Cutting and blood aside, there was still the entertainment bit of calypso, and here the Hendrickson family figured largely in the Ruso. Shirlaine emceed, her sister, Lady Wonder, performed, and their dad, All Rounder, headlined. And Dad has a few rounds left in him – after a bit of fairly inane moralising about the evils of the gangsta business, he got down and dirty with Going Down Stairs. Literally got down in the crowd, and metaphorically, apparently it’s a bedroom thing which is still outlawed in some Caricom states and many decent, god-fearing Trini homes.
By the end of the first act, 19 calypsonians had performed, and the spectrum seemed to be pretty much covered, but not quite. The second act started off drearily with the obligatory rapsonian, but soon picked up some dark energy.
Another way of saying that is that they saved the vilest for last. This was a fellow with the handle of Dr Rhythm, whose offering, Unisex, provided the obligatory serving of homophobia. It began with a familiar meditation of the unnaturalness of same-sex copulation which occupies the consciousness of some heterosexual men to an astonishing degree. The it moved to “good looking” pigs, sheep, and other animal husbandry, falling victim to depraved livestock. Dr Rhythm’s solution which involved a sharp cutlass. The hook-line is worth repeating, but unfortunately cannot be repeated in a family newspaper.

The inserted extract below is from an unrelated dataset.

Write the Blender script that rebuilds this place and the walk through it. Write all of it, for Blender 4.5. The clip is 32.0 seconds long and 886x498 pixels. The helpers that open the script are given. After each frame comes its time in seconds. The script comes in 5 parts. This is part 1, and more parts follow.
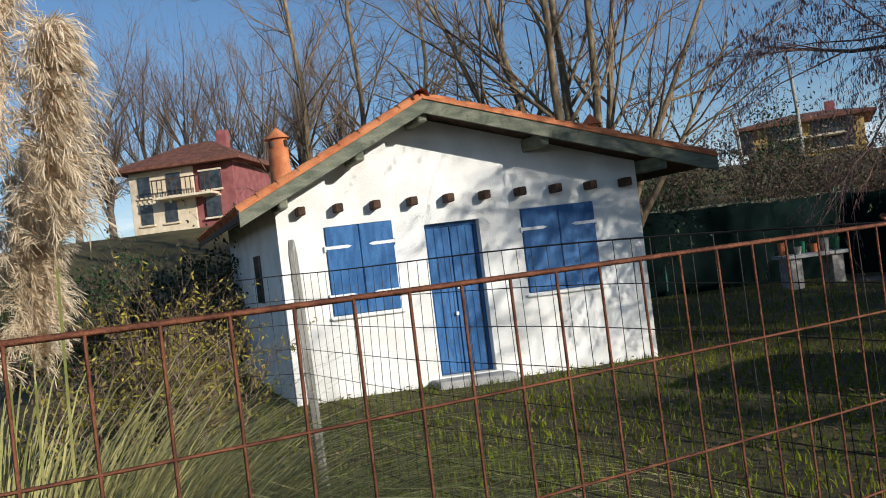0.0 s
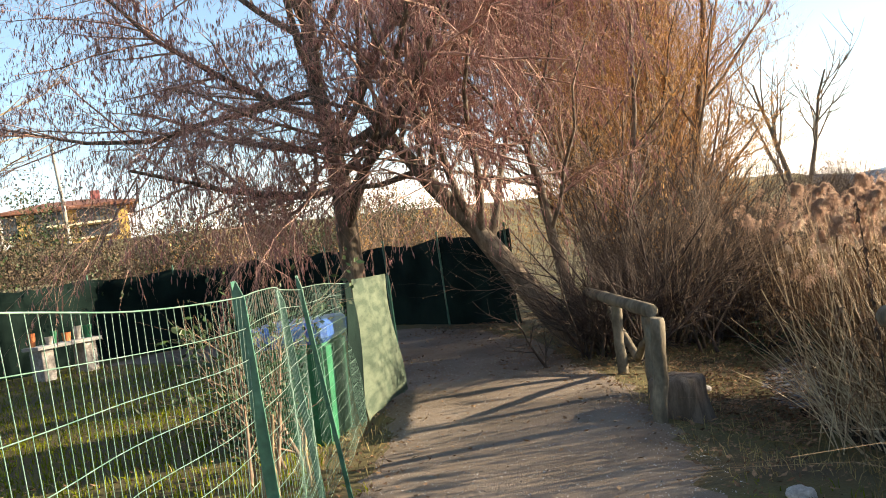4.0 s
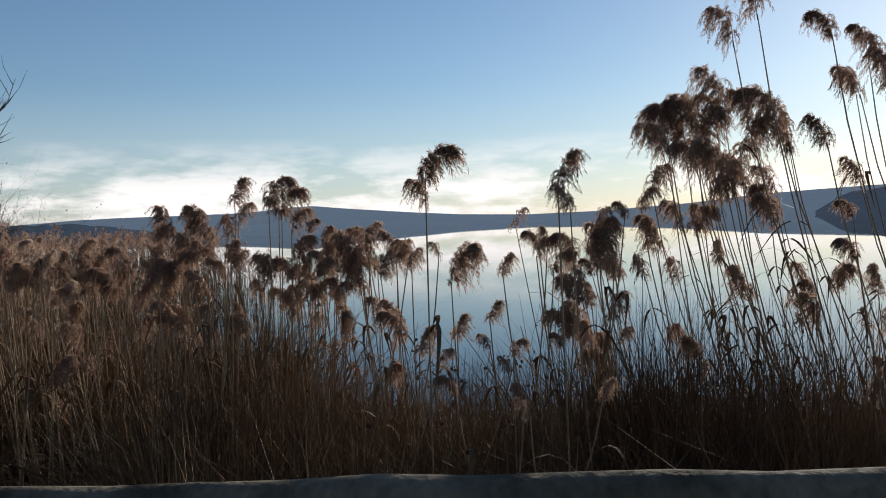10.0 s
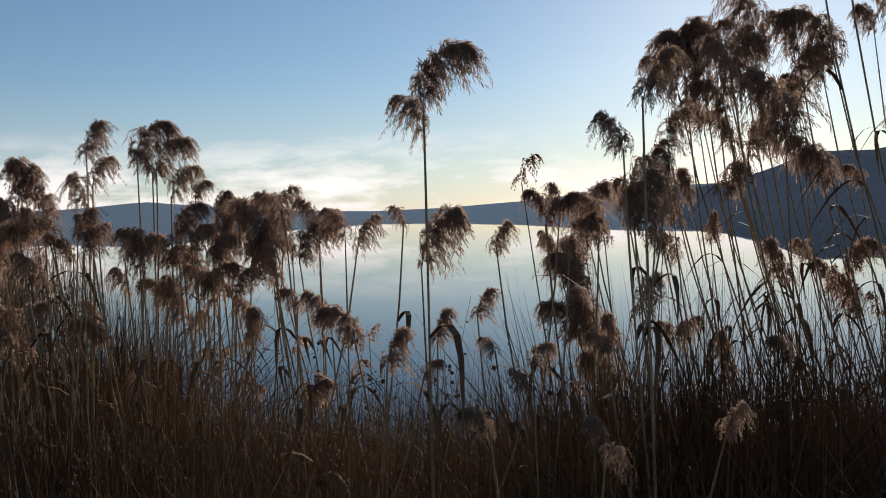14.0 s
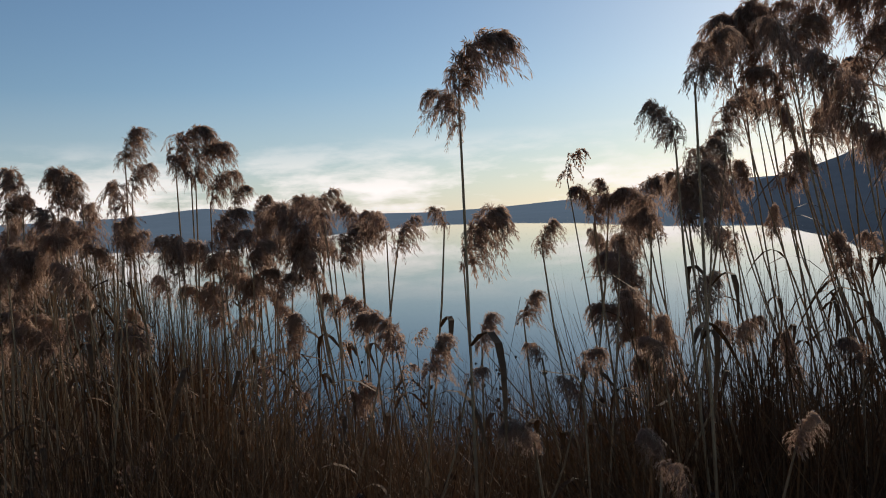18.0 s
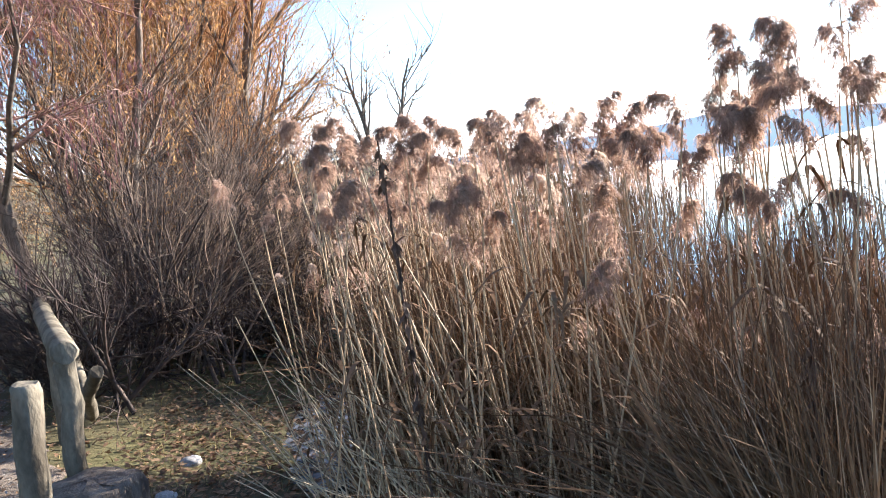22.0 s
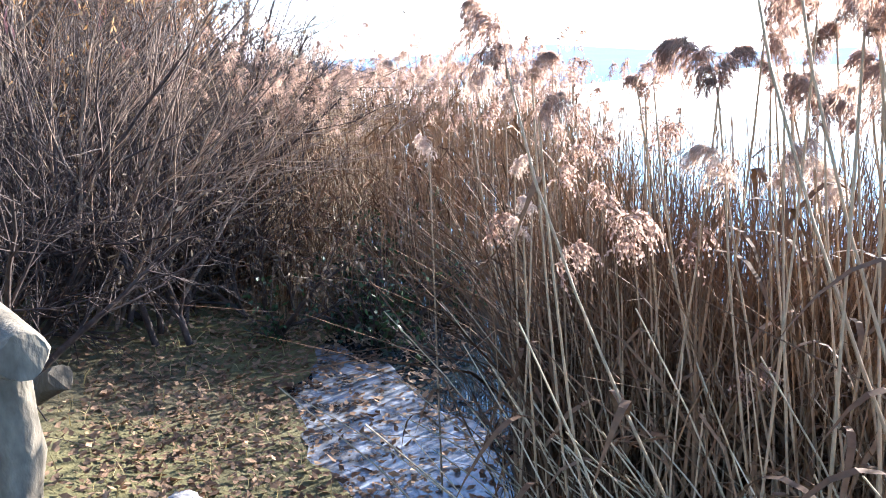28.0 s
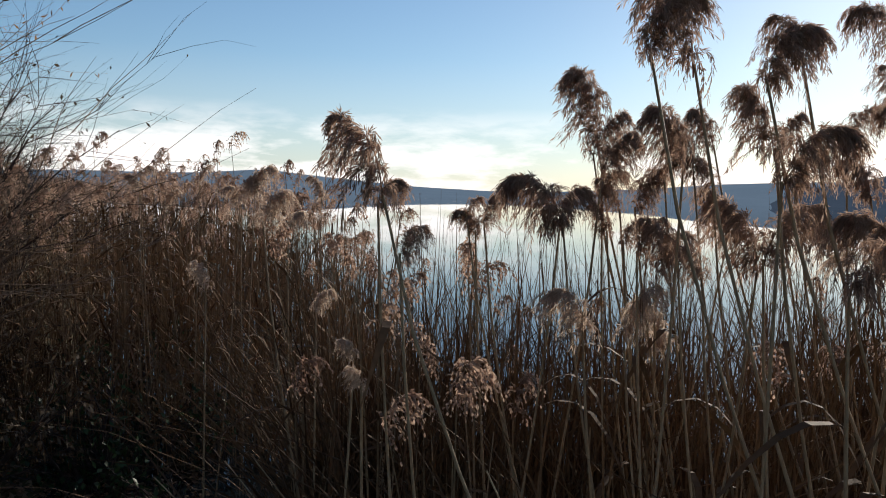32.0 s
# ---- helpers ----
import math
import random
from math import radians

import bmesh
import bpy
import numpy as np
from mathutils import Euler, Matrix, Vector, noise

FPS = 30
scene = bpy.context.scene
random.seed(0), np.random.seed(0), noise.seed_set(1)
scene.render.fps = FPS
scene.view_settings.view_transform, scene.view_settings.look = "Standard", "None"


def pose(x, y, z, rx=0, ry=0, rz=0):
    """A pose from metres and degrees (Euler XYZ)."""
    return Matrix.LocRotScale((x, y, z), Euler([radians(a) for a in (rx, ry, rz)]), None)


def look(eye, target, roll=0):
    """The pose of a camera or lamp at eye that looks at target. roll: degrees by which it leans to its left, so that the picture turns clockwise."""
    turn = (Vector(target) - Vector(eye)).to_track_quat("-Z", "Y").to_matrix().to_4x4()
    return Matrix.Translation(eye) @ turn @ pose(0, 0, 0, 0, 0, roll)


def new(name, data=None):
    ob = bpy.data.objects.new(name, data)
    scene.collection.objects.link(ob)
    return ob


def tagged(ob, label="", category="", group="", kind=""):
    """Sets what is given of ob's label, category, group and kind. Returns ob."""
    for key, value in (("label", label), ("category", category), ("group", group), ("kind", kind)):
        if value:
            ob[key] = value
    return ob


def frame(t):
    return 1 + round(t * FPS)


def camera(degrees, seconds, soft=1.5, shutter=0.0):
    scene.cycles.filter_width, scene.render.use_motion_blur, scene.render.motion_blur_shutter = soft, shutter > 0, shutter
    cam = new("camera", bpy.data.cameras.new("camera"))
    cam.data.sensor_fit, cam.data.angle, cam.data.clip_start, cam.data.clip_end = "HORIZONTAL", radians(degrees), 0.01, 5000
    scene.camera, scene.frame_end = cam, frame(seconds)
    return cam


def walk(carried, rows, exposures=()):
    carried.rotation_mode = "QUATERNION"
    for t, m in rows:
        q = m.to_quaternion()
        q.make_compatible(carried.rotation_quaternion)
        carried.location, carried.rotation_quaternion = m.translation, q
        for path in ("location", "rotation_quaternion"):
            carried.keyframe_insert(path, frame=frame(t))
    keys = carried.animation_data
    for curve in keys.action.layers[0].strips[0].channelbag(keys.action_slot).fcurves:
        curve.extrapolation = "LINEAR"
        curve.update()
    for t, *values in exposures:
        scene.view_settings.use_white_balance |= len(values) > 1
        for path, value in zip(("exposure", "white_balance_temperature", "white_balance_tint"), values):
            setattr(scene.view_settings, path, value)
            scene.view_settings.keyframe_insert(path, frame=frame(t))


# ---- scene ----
cam = camera(56.3, 32.0, 1.0)
PATH = [
    (0, (1.061, -2.023, 1.653), (1.302, -0.038, 1.673), -6.9),
    (0.5, (1.075, -2.007, 1.649), (1.352, -0.027, 1.667), -6.7),
    (1, (1.155, -1.963, 1.620), (1.748, -0.053, 1.628), -6.9),
    (1.5, (1.252, -2.009, 1.626), (2.103, -0.199, 1.632), -7.2),
    (2, (1.305, -2.026, 1.628), (2.241, -0.259, 1.641), -7.6),
    (2.5, (1.322, -2.058, 1.635), (2.332, -0.334, 1.707), -7.5),
    (3, (1.394, -2.078, 1.630), (2.539, -0.439, 1.688), -8.0),
    (3.5, (1.498, -2.110, 1.619), (2.858, -0.644, 1.648), -8.3),
    (4, (1.633, -2.132, 1.611), (3.258, -0.966, 1.603), -8.6),
    (4.5, (1.751, -2.082, 1.590), (3.558, -1.228, 1.524), -8.1),
    (6.5, (2.251, -2.098, 1.705), (4.232, -2.344, 1.583), -1.6),
    (7, (2.407, -2.129, 1.701), (4.341, -2.633, 1.620), -0.9),
    (7.5, (2.569, -2.212, 1.703), (4.486, -2.782, 1.675), -2.3),
    (8, (2.770, -2.236, 1.676), (4.692, -2.788, 1.630), -1.6),
    (8.5, (2.961, -2.229, 1.658), (4.843, -2.905, 1.629), -1.1),
    (9, (3.162, -2.286, 1.643), (5.047, -2.954, 1.623), -1.8),
    (9.5, (3.333, -2.298, 1.611), (5.235, -2.915, 1.565), -1.7),
    (10, (3.500, -2.266, 1.612), (5.392, -2.911, 1.548), -1.8),
    (10.5, (3.666, -2.297, 1.586), (5.537, -2.994, 1.473), -1.9),
    (11, (3.844, -2.351, 1.586), (5.725, -3.025, 1.493), -2.1),
    (11.5, (3.957, -2.327, 1.568), (5.830, -3.021, 1.465), -2.0),
    (12, (4.109, -2.274, 1.559), (5.970, -2.997, 1.450), -2.0),
    (12.5, (4.237, -2.284, 1.538), (6.109, -2.980, 1.441), -2.2),
    (13, (4.367, -2.309, 1.537), (6.226, -3.042, 1.464), -2.3),
    (13.5, (4.478, -2.319, 1.520), (6.285, -3.173, 1.441), -2.4),
    (14, (4.609, -2.274, 1.504), (6.349, -3.256, 1.421), -1.8),
    (14.5, (4.659, -2.290, 1.507), (6.385, -3.290, 1.368), -1.9),
    (16.5, (4.683, -2.361, 1.518), (6.434, -3.324, 1.446), -2.1),
    (17, (4.677, -2.354, 1.513), (6.445, -3.285, 1.443), -2.5),
    (17.5, (4.685, -2.351, 1.507), (6.476, -3.237, 1.430), -3.0),
    (18, (4.685, -2.347, 1.504), (6.484, -3.217, 1.427), -3.1),
    (18.5, (4.693, -2.347, 1.506), (6.492, -3.217, 1.428), -2.8),
    (19, (4.697, -2.332, 1.503), (6.523, -3.145, 1.433), -3.1),
    (19.5, (4.749, -2.336, 1.552), (6.690, -2.810, 1.461), -5.2),
    (20, (4.800, -2.283, 1.499), (6.789, -2.404, 1.335), -6.0),
    (20.5, (4.836, -2.147, 1.494), (6.829, -2.084, 1.340), -7.3),
    (21, (4.897, -2.037, 1.484), (6.878, -1.899, 1.246), -6.7),
    (21.5, (4.966, -1.935, 1.466), (6.948, -1.796, 1.231), -6.5),
    (22, (5.002, -1.770, 1.400), (6.968, -1.451, 1.213), -7.5),
    (22.5, (5.147, -1.587, 1.381), (7.116, -1.317, 1.154), -6.3),
    (23, (5.331, -1.447, 1.352), (7.297, -1.151, 1.137), -6.9),
    (23.5, (5.444, -1.258, 1.346), (7.410, -0.981, 1.105), -6.1),
    (24, (5.577, -1.099, 1.334), (7.540, -0.817, 1.073), -6.0),
    (24.5, (5.737, -0.962, 1.310), (7.683, -0.632, 0.990), -7.4),
    (25, (5.863, -0.840, 1.305), (7.806, -0.537, 0.942), -7.9),
    (25.5, (5.977, -0.637, 1.286), (7.944, -0.503, 0.949), -7.9),
    (27.5, (6.620, -0.159, 1.348), (8.578, -0.134, 0.939), -1.7),
    (28, (6.822, -0.139, 1.360), (8.775, -0.223, 0.937), -2.1),
    (28.5, (6.929, -0.085, 1.342), (8.881, -0.279, 0.952), -2.1),
    (29, (7.049, 0.030, 1.352), (8.967, -0.442, 1.043), -2.8),
    (29.5, (7.112, 0.079, 1.364), (8.988, -0.583, 1.150), -0.1),
    (30, (7.121, 0.075, 1.364), (8.991, -0.625, 1.254), 1.5),
    (30.5, (7.134, 0.060, 1.362), (9.002, -0.647, 1.254), 1.7),
    (31, (7.142, 0.053, 1.362), (8.989, -0.706, 1.249), 1.3),
    (31.5, (7.135, 0.061, 1.362), (8.977, -0.708, 1.244), 1.7),
    (32, (7.140, 0.055, 1.362), (8.989, -0.696, 1.233), 1.6),
]
EXPOSURES = [(0, 0.15, 5900, 8), (1, 0.25, 5900, 8), (2, 0.7, 6300, 8), (3, 1.1, 6800, 9), (4, 2.05, 8000, 10), (4.5, 2.3, 8000, 10), (6.5, -0.05, 6200, 8), (12, -0.05, 6300, 9), (16.5, -0.25, 6400, 9), (19, -0.2, 6400, 9), (20, 0.55, 6350, 8), (21, 2.1, 6100, 11), (24, 2.75, 5900, 12), (25, 3.1, 5900, 12), (28.2, 3.1, 5500, 12), (29, 1.1, 5700, 9), (30, -0.05, 5850, 8), (32, 0.15, 6250, 8)]
walk(cam, [(t, look(eye, target, roll)) for t, eye, target, roll in PATH], EXPOSURES)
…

Vile, yes, but it almost made one wish for the sanguinary humour, vitriol and raunchiness of the days of yore. And just as that reflection began to sink in, came the statutory dose of vice in Snakey’s The Female Plumber. She was, of course, preoccupied with pipes of all dimensions, getting wet, and things of that nature. The intriguingly named Sideways introduced the audience to a sweetman named “Dil” and his desirable (to women) habits. Dil-doh smoke, Dil-doh drink, Dil-do nothing but make a woman happy.
But the wettest slurp of the night undoubtedly belonged to the aptly named Hercules, who finally put the Section 34 business in a useful perspective. The whole imbroglio could be summed in one question: “Wha’ you pulling mih thirty-for?” Speed up the word “thirty”, and repeat the whole question about 20 times in succession, at speed at the top of your voice, as Hercules did, and you should find yourself in helpless laughter.
It was a good way to close the evening, and pleasant to note that Ruso’s time management was efficient. But even the smoothness and efficiency are strange. Something has been gained from the state’s now-overt embrace of calypso, in their support of many tents. But something might have been tamed too much.
Freedom of speech aside, Ruso’s content seemed too aware that folks needed to make a living, and couldn’t piss off the money too much. This is one tent, so no firm conclusion could be drawn, but it would be interesting to see how the other tents’ contents measure up.
Another trend that’s been evident since the turn of the century has been the increasing haplessness of the calypso imagination, and even its terms of reference, confronted with the brave new world. Listening to all various offerings on the government, Section 34, hamper giveaways, and social issues, like gang violence, social degeneration, and alternative sexuality, you hear nothing that you haven’t already heard, and indeed, the opinions merely reflect or repeat what’s out there. So much for calypso being the poor man’s newspaper.
So you won’t hear anything in a calypso tent you haven’t heard in the public sphere. But there is an opportunity here for calypso: to make the listener hear and see things in a way they have not thought of or seen. To do this requires calypso to evolve. Whether it wants to, or can, do this will be evident as the season continues.